Developing in C for the ATmega328P: Setup Introduction

4 minute read

Where I describe the steps required to setup the Standard C toolchain for the ATmega328P on Windows, Linux, or macOS using a Linux-based approach.

Command Line Required

Executing the tool chain and performing this work, will require you to work in your operating system’s command line interface. If you aren’t familar with the command line, it need not be a hindrance, there are only a few commands you will need to execute. I recommend reviewing these command line tutorials before you start. Practice a little bit prior to performing the commands below.

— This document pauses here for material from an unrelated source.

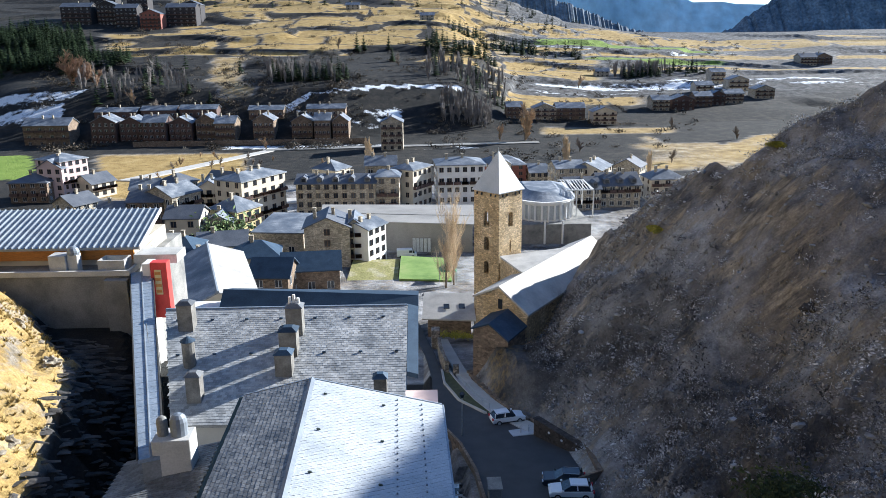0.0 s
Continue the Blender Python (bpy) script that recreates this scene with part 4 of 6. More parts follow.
# flue stack at the far end of the wing
fl = thing("flue_stack", pose(-17.9, 41.6, 2.1, 0, 0, 3), "white rendered flue stack with two metal cowls", "chimney")
part("shaft", boxes((-1.05, 1.15, -0.85, 0.85, -1.8, 2.35), bevel=0.04), M_CONC, fl)
part("base_slab", boxes((-2.7, -1.12, -1.2, 0.6, -1.5, -0.75), bevel=0.03), M_CONC, fl)
for x, rr, hh in ((-0.55, 0.32, 0.9), (0.4, 0.5, 0.85)):
    bm = bmesh.new()
    bmesh.ops.create_cone(bm, cap_ends=True, segments=14, radius1=rr, radius2=rr, depth=hh, matrix=Matrix.Translation((x, 0, 2.35 + hh / 2)))
    bmesh.ops.create_uvsphere(bm, u_segments=14, v_segments=6, radius=rr, matrix=Matrix.Translation((x, 0, 2.35 + hh)))
    part("cowl", bm, M_ZINC if x > 0 else M_CONC_DARK, fl, "shiny metal flue cowl")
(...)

As a guide, here are the commands that I believe you will need to know and understand:

# present working directory - find out where you are 
$ pwd
# list - find out what is in the current directory
$ ls
data   layouts     public      resources   static      themes
# make directory - create a new directory
$ mkdir temp
# change directory - in this case go "up" one level
$ cd ..
$ pwd


Setting up the tool chain for C for the AVR family of processors isn’t difficult, if you are using a Linux-based operating system or one that is quite similar to Linux, i.e; Unix-based, macOS or Windows Subsystem for Linux (WSL). With this in mind, this tutorial will use the following approach for installing the tool chain required for developing in Standard C for the Arduino Uno (AVR ATmega328P):

  • Linux - use apt as the package manager and use the command line interface (Console)
  • macOS - install homebrew, a Linux-like package manager and use the command line interface (Terminal)
  • Windows 10 using WSL - install Windows Subsystem for Linux (WSL1) and use WSL as the command line interface. This approach is almost identical to Linux, above.
  • Windows 10/11 using a third party download - install a special tool chain packaged designed for Windows

To test the tool chain is working, I’ll use a simple program from Freedom Embedded. The program is basic and doesn’t require any other additional libraries (outside of the standard C library, avr-libc) The goal is exactly the same as that of the Arduino, demonstrate one can get the LED to blink.

Once, its confirmed the tool chain is working, I’ll use a Makefile from Elliot William’s book (GitHub site) (the book is recommended if this topic is interesting to you.) which works extremely well. You might have to make slight changes for your specific setup, however, the Makefile offers an easy and complete automation tool.

In summary the steps will be:

  1. Install the tool chain.
  2. Test the tool chain using specific commands for each step.
  3. Automate using a Makefile, so that the compile/link/load step is one command.

Before You Start, Install the Arduino IDE

If it isn’t already installed, go ahead and install the Arduino IDE, as we’ll want to use it to confirm or ensure the serial ports are working properly with the Arduino Uno. We will not be using it to develop code, however, its great for confirming your physical hardware is working and you might want to use the Serial Monitor.


Let’s use the Arduino Uno and the Arduino IDE to confirm the specific port we will be using as well as ensure we have a good physical connection between our Windows system and the Arduino.

Connect your Arduino Uno to your computer and open the Arduino IDE. Go to Tools -> Port -> ???(Arduino Uno) to confirm the port for the Uno. In Windows, it was COM3, in macOS, it was /dev/cu.usbmodem3101 and in Linux, it was /dev/ttyACM0. Write down this port name as you will need it for the step later using the averdude command.

Go to File -> Examples -> 01. Basics -> Blink to open the Blink sketch. Click on Upload and ensure the file is uploaded to your Uno and the built-in LED is blinking. If everything is working, close the Arduino IDE. Note: The IDE must be closed for the command line application avrdude to access the port. If you have connections issues with avrdude connecting, confirm the IDE is not running.

Note: The images used to demonstrate are from the WSL installation, there will be minor differences between operating systems, however the main text will be the same.